Though forensic testing identified the Bersa as the murder weapon, Huden evaded capture by living incognito in Mexico. Nevertheless, Mexican authorities apprehended Huden and turned him over to American officials. With Huden in custody, investigators theorize that Douglas had been shot to death in a murder-for-hire plan orchestrated by Brenna Douglas, the beneficiary of his $500,000 life insurance policies. Prosecutors believed they had a strong case against Huden, and some evidence linking his actions to Thomas. Both were charged.

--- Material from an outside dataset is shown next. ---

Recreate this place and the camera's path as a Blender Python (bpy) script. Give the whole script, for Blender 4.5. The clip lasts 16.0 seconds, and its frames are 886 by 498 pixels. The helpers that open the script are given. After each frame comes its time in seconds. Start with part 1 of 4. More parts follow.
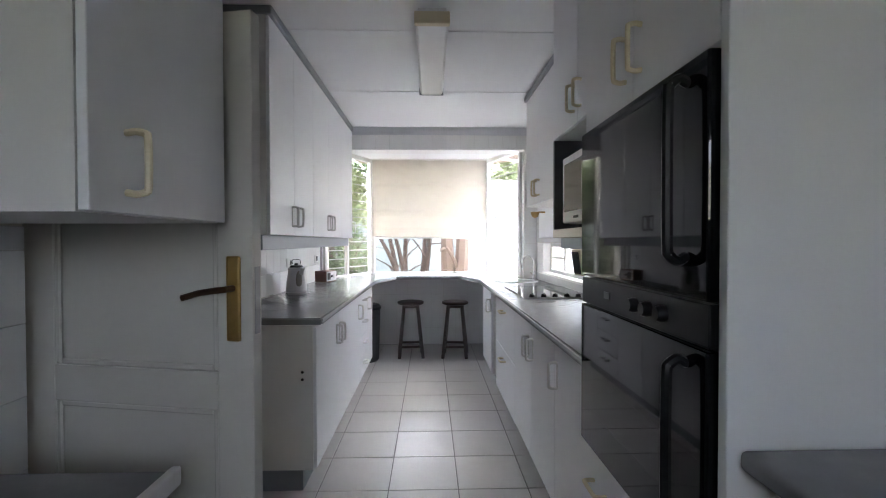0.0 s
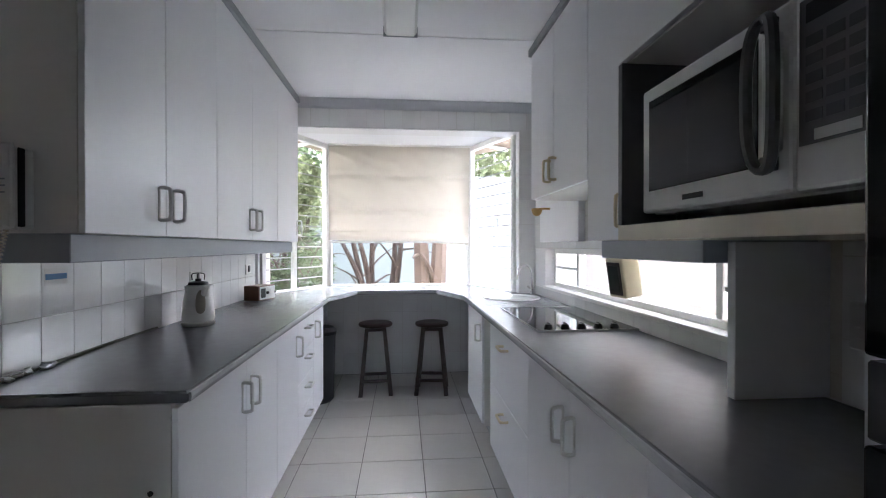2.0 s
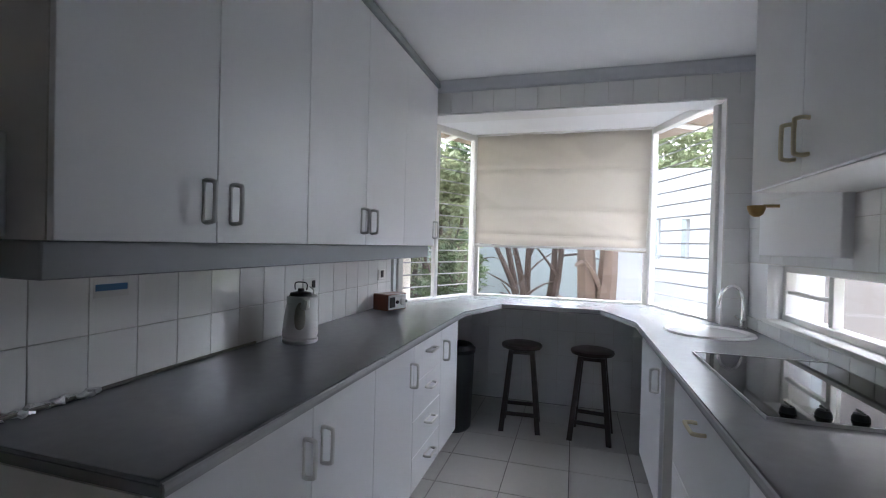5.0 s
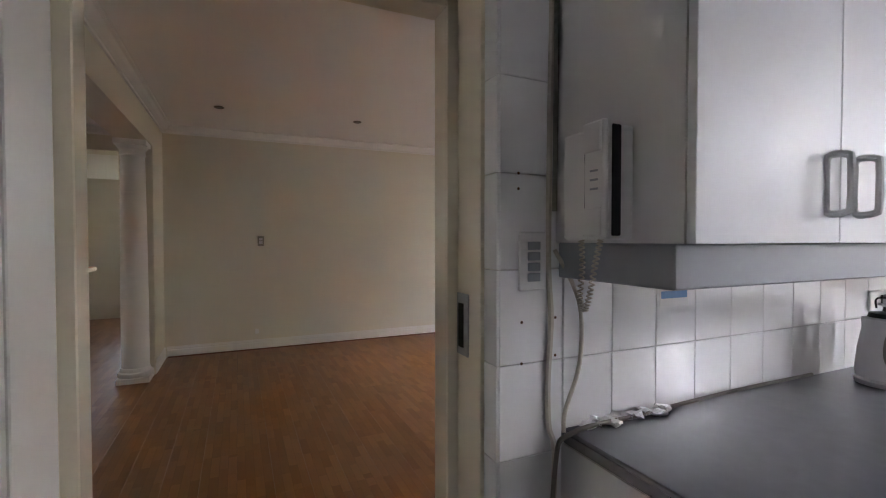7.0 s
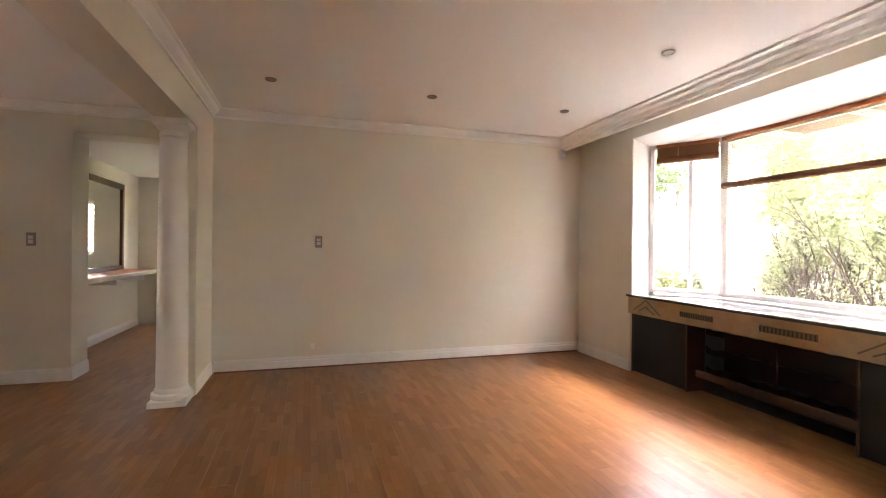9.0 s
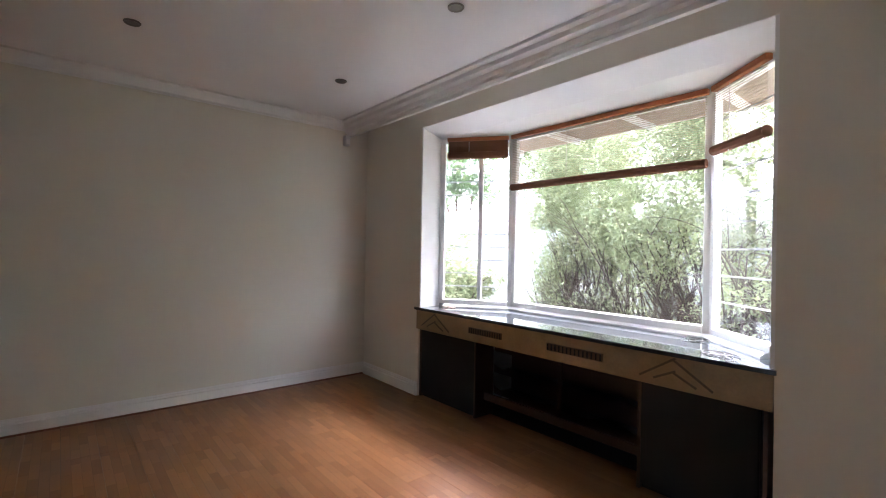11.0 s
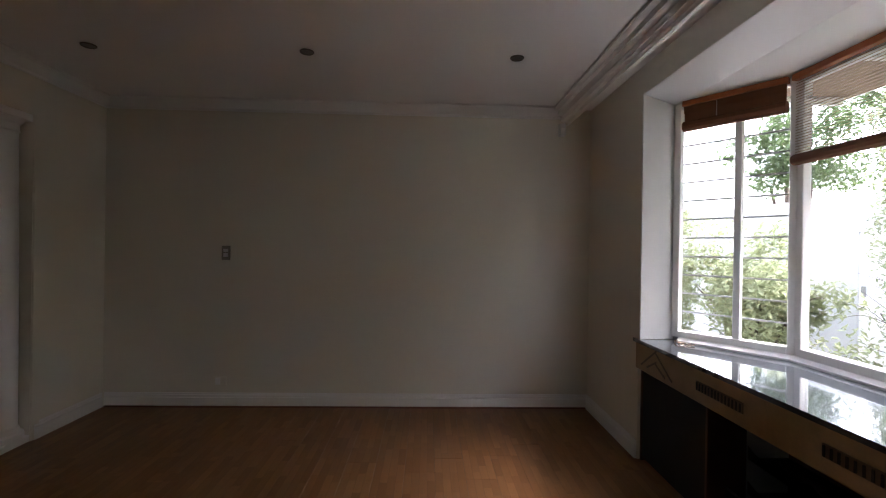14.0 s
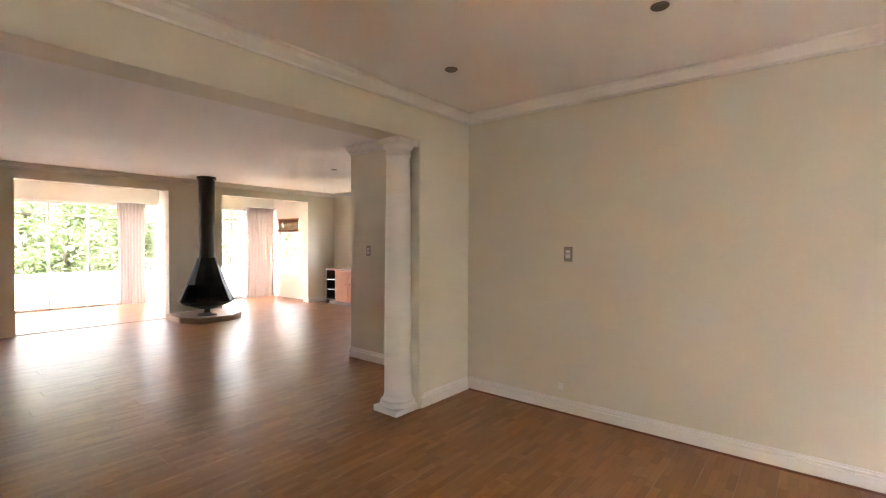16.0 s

Ultimately, Huden went to trial first. In 2012, he was convicted by an Island County Superior Court jury of first-degree murder and was sentenced to 80 years in prison. Rather than trial, Thomas pleaded guilty to a lesser charge of rendering criminal assistance, and received a sentence of four years.

Brenna Douglas used the insurance money to buy a home, though it eventually fell into foreclosure. Nevertheless, Douglas, though never being charged, was the only person to receive any financial benefit as a direct result of Russel Douglas's murder.

Though concerned with the Douglas murder, author Rule also explored the tragic past of Thomas's family's history. Thomas's mother, Doris Stackhouse, had been the second wife of Thomas's father, Jimmie. In 1963, Mary Ellen Stackhouse, Jimmie's first wife, was brutally murdered in her home by Gilbert Thompson, a teenager who lived nearby. The Stackhouse daughters, who were still children at the time, were not told the grisly truth behind their mother's death. Ultimately, they learned the truth and confronted Thompson when he was up for parole. The board denied Thompson release, and he died in prison in 2004. In 1983, Rob Stackhouse, Mary Ellen's youngest child, was killed at a party. In 1995, Josh Little—Jimmie's son by his third wife—was killed in a motor vehicle accident in Salt Lake City. Brenda Stackhouse Gard, Peggy's sister, was found dead in her home in September 2011 while Peggy awaited trial for her role in the Douglas case. Brenda had been expected to testify against her sister at Peggy's trial, but authorities concluded that Peggy had no role in her sister's death.

== Reception ==

The book made two New York Times Best Seller lists the week of October 27 in hardcover and eBook nonfiction.

It was also No. 7 on The Wall Street Journal bestseller list, in the nonfiction e-book category, the week ending October 13, 2013. Upon its release, it was a Doubleday Book Club selection.

Kirkus Reviews wrote that "the reigning true-crime queen dips into the darker side of love and mayhem in her latest microscopic take on homicide." At the same time, Kirkus wrote, "While the crime’s particulars might be fascinating to Whidbey (Washington) residents and friends of the participants, in Rule’s hands, they’re underwhelming and dull."

Reviewer Kathe Connair for StarTribune wrote, "Bestselling author Ann Rule falters in her latest book Practice to Deceive", noting that first-person asides "creep in toward the end of the book, including multiple, jarring references to the fact that Rule had to keep changing her plane tickets to accommodate new trial dates."

Book Reporter wrote that "Rule’s hard work pays off in her newest, gritty account." True Crime Zine wrote "The veteran true crime author outlines the homicide investigation that would take detectives from one coast to the other, with a few stops in between."